By Kaelen Jones
MARYVALE — The future looks bright for Freddy Peralta, perhaps even brighter than the braces-filled smile the Brewers right-hander flashes as he takes the field at Maryvale Baseball Park.
Peralta is participating in spring training camp for the first time this year. He is a prized member of a group of young pitching prospects that Milwaukee manager Craig Counsell considers to be his club’s “next wave” of contributing arms.
“He’s a guy that’s on the big-league radar,” Counsell said Wednesday. “Not to start the season, but he has certainly put himself on the radar for the big-league team at some point in 2018.”
The Brewers acquired Peralta, a native of the Dominican Republic, on December 9, 2015, along with two other right-handed pitching prospects from the Mariners in exchange for first baseman Adam Lind.
Despite having yet to breakthrough with the big-league club, early returns on Peralta, who’s currently listed as the No. 9 prospect in Milwaukee’s system by MLB.com, suggest the move might have been worth it.
At the start of last season, he pitched 56 1/3 innings for Class-A Advanced Carolina, registering 78 strikeouts and a 3.04 earned-run average. He was named a Carolina League Midseason All Star, the second consecutive year he garnered minor-league all-star recognition.
“If you work hard all the time, the team will try to send you to the All-Star Game,” Peralta said. “If you make it, you’ve got to go do your job. It’s fun.”
Peralta was promoted to Double-A Biloxi during the second half of the season. The 21-year-old performed even better than he had before, finishing the stint with an impressive 91 strikeouts and 2.62 ERA across 63 2/3 innings.
“He’s striking out hitters at a rate that makes you stand up and notice,” Counsell said.
Looking at Peralta, who stands 5-feet-11 and 175 pounds, one wouldn’t assume that he possesses the stuff to overwhelm batters. In 2013, when he first broke into the minors within the Mariners system, he was even told he wasn’t big enough to play baseball.

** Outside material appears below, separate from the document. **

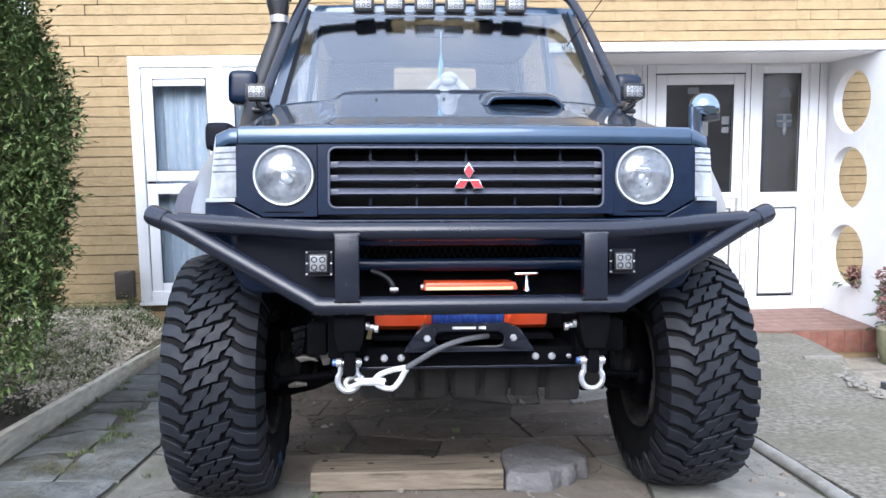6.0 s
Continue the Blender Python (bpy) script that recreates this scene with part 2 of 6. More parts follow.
def tube(pts, r, seg=14, bm=None, cap=True, flat=(1, 1), closed=False):
    """A tube along the points; r is one radius or one a point."""
    bm = bm or bmesh.new()
    p = [Vector(a) for a in pts]
    rs = r if isinstance(r, (list, tuple)) else [r] * len(p)
    d0 = (p[1] - p[0]).normalized()
    side = d0.orthogonal().normalized() if abs(d0.z) > 0.99 else d0.cross(Vector((0, 0, 1))).normalized()
    rings = []
    for i, q in enumerate(p):
        if closed:
            d = (p[(i + 1) % len(p)] - p[i - 1]).normalized()
        else:
            d = (p[min(i + 1, len(p) - 1)] - p[max(i - 1, 0)]).normalized()
        side = (side - d * side.dot(d)).normalized()
        up = side.cross(d)
        rings.append([bm.verts.new(q + rs[i] * (flat[0] * math.cos(a) * side + flat[1] * math.sin(a) * up)) for a in (2 * math.pi * k / seg for k in range(seg))])
    for i in range(len(rings) if closed else len(rings) - 1):
        a, b = rings[i], rings[(i + 1) % len(rings)]
        for k in range(seg):
            bm.faces.new((a[k], a[(k + 1) % seg], b[(k + 1) % seg], b[k]))
    if cap and not closed:
        bm.faces.new(rings[0][::-1])
        bm.faces.new(rings[-1])
    return bm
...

“They told me, ‘You are too small for baseball,’ ” Peralta said. “I didn’t pay attention to that commenter. You just keep your head up, and that’s all.”
Counsell said he thinks Peralta uses his small stature to his advantage. Peralta possesses a long windup and generates good action on his fastball, which touches the low 90s. He can also throw a handful offspeed pitches which keep batters guessing.
“His job is to get the ball past hitters,” Counsell said. “He’s doing a great job of that.”
While Peralta might not be ready to break into the major leagues by the beginning of the season, Counsell said being invited to be on the club’s spring roster is a positive sign.
“I always take that as that means (Milwaukee general manager) David (Stearns) thinks they’re close when they’re here,” Counsell said.
Regardless of where he starts the campaign, Peralta remains excited about the opportunity he has to play with the big-league team now, taking in everything he can from teammates and coaches.
“I’ll go to whatever level that they send me,” Peralta said, smiling. “They have the decision, but I hope to be there this year (with the Brewers).”